Again, if anyone comes across this page before they purchase - DO NOT BUY a WD NAS!

Just a fast comment : I am not having any of the aforementioned overheating issues. Makes me wonder about the ambient room temp of the units that are having problems . I am currently in the process of upgrading my somewhat aged PR4100 with 16 RAM, running raid 5 from four 4 TB wd red drives to four 10 TB wd red plus drives. Drive temps are 53, 53, 50, and 42 . The 42 temp drive is the last of the 4TB drives ; the other three are the already installed new 10 TB drives. As I write this, the PR4100 is in the process of rebuilding the third of the new 10TB drives . Once that is completed I will do the same with the fourth and final drive; then I will expand the raid so that I will have access to the full capacity of the new larger drives. Hopefully that will all work as I have described. From what I am reading my data should be retained throughout this process. When I first started this process, about 3 days ago , I did have one issue: I powered down the unit and installed the first of the new 10TB drives into bay #1 (far left) . The unit noted that the drive in bay 1 had been degraded (of course) and started to rebuild that drive . Several hours later the rebuild failed and drive 3 showed an error . My theory is that with the read/write stress , the drive in bay 3 had overheated because it was near failure due to a worn bearing.
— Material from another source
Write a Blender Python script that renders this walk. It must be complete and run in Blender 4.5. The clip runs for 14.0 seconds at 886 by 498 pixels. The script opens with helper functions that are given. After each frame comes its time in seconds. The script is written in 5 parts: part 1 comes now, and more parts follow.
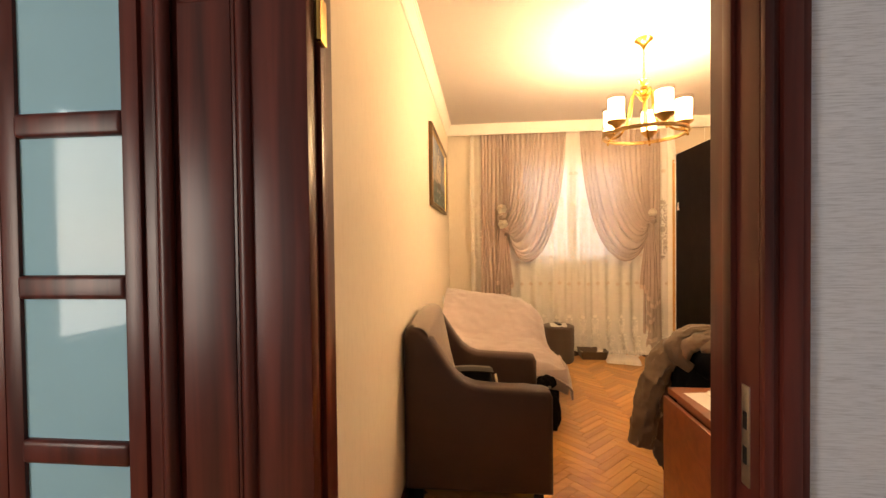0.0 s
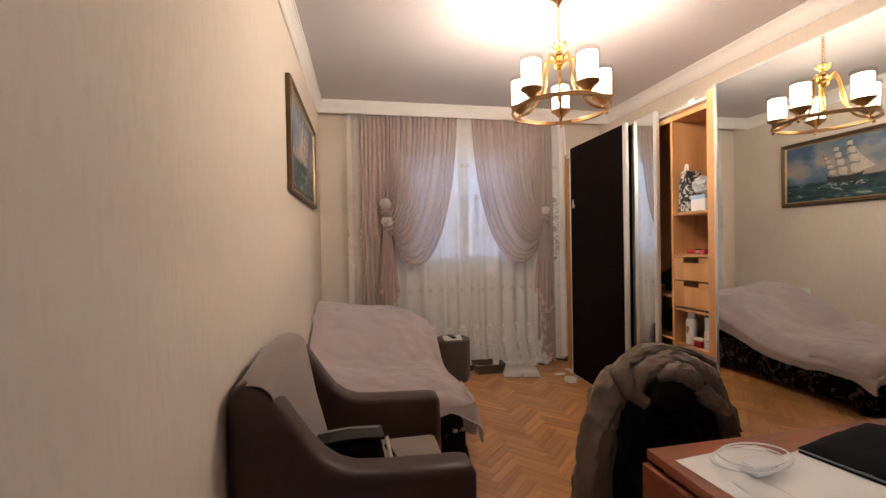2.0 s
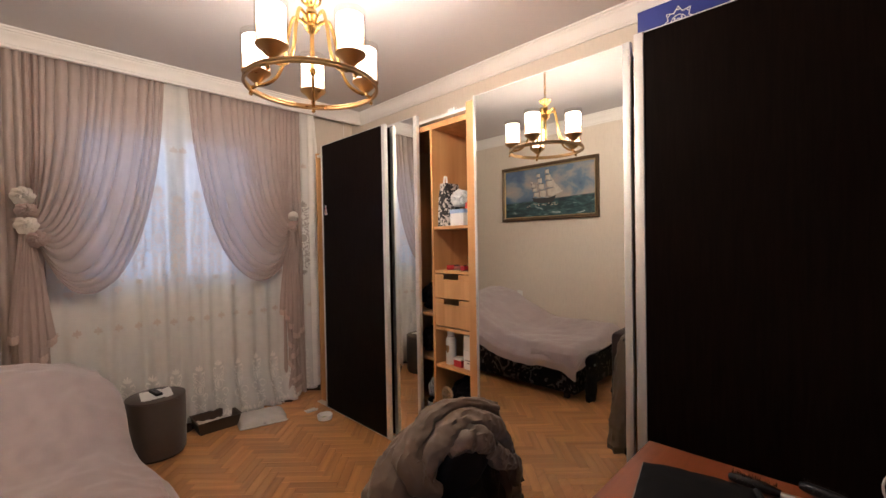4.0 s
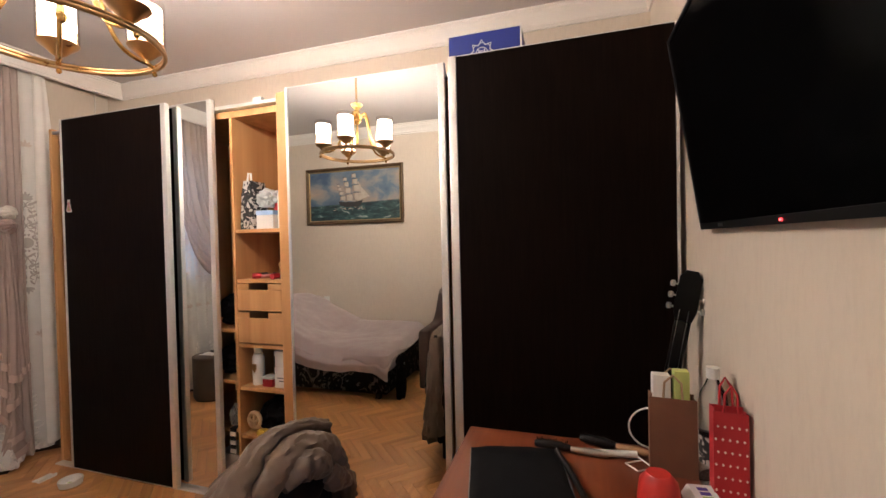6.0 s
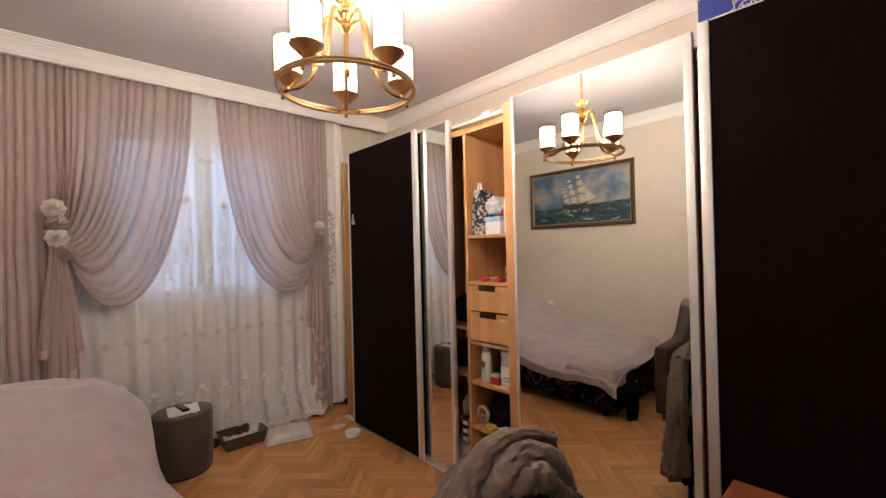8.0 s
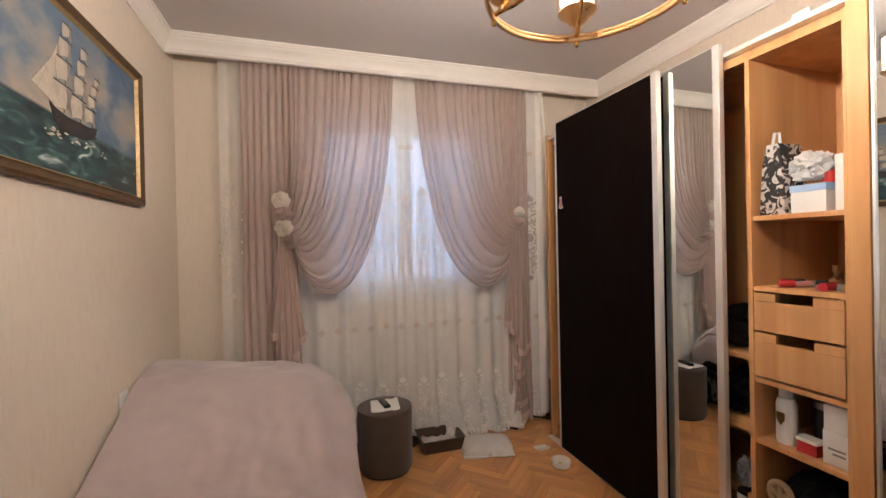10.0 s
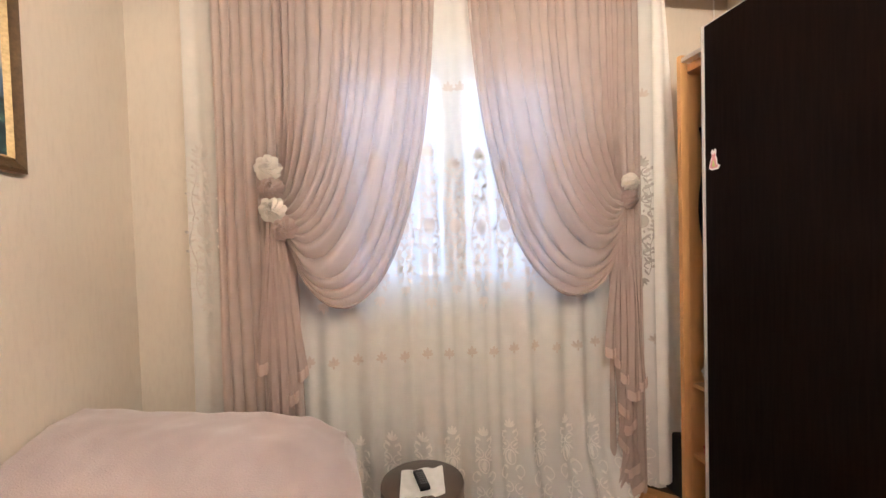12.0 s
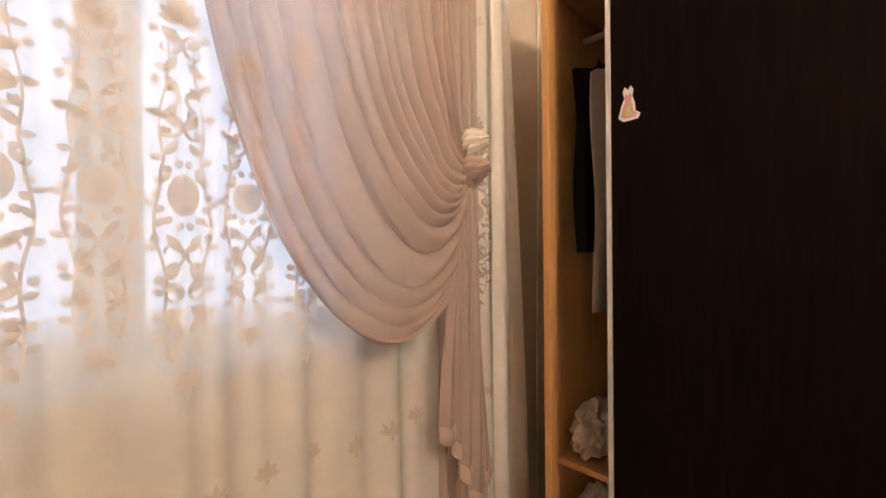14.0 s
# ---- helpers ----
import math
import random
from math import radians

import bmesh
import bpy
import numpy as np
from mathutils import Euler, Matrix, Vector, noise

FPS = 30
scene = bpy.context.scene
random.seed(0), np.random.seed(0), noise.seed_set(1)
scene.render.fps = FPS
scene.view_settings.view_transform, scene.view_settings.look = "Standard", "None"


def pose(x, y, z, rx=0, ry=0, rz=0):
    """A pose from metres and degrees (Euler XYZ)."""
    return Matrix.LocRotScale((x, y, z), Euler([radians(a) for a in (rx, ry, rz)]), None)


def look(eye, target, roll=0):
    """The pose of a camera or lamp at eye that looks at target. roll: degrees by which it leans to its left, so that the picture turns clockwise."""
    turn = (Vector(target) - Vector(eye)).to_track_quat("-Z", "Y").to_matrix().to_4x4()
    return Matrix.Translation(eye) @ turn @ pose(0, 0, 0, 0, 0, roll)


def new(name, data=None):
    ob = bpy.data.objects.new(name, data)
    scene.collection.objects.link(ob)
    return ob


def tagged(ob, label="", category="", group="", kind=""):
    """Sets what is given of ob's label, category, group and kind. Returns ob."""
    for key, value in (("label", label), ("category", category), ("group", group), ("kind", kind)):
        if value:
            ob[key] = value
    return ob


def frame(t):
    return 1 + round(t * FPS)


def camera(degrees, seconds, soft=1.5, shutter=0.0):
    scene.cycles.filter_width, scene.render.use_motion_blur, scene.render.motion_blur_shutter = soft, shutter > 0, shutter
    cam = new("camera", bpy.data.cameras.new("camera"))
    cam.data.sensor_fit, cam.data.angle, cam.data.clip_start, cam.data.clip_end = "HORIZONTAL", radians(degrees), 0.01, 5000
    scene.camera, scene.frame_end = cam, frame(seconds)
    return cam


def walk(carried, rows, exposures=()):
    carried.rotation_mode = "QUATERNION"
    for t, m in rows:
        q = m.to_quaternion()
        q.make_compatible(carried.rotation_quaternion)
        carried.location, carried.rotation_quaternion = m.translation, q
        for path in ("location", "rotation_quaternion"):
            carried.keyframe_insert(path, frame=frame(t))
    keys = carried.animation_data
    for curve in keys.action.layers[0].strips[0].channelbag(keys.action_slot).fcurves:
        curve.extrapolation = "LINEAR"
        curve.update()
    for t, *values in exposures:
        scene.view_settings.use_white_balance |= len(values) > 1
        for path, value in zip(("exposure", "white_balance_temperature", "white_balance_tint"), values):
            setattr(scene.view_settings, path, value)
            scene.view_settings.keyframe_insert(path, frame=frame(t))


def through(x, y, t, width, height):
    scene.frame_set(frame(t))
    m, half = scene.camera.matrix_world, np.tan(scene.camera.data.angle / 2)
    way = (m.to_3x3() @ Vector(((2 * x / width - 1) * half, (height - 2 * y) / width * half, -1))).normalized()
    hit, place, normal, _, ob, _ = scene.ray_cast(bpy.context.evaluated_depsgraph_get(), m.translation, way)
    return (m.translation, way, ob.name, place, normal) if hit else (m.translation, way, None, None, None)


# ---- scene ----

I have no way to confirm that. I removed the new drive from bay one, and put back the original drive in bay one . The unit then rebuilt the original drive in bay one . I did the fast disk test and all four of the original drives showed good. The drive in bay 3 no longer showed an error. At that point I powered the unit down and replaced the drive in bay 3 with a new 10 TB drive . I powered the unit up and used the manual rebuild feature (I had turned off auto rebuild) to start the rebuild of drive 3. All went well. After that i again powered the unit down, and took out the drive in bay 1, and put the same new 10 TB drive that I had already had in that bay back into that bay, and powered up the unit , and it rebuilt that drive . I am now in the process of doing the same for the drive in bay #2 . After it is completed I will do the drive in bay #4 and then I will use the expand feature (leaving the raid as raid 5) so that I can access all of the space on the new drives.

Since the introduction of OS/5; overheating is generally associated with the indexing process. Indexing is only performed if cloud services are enabled.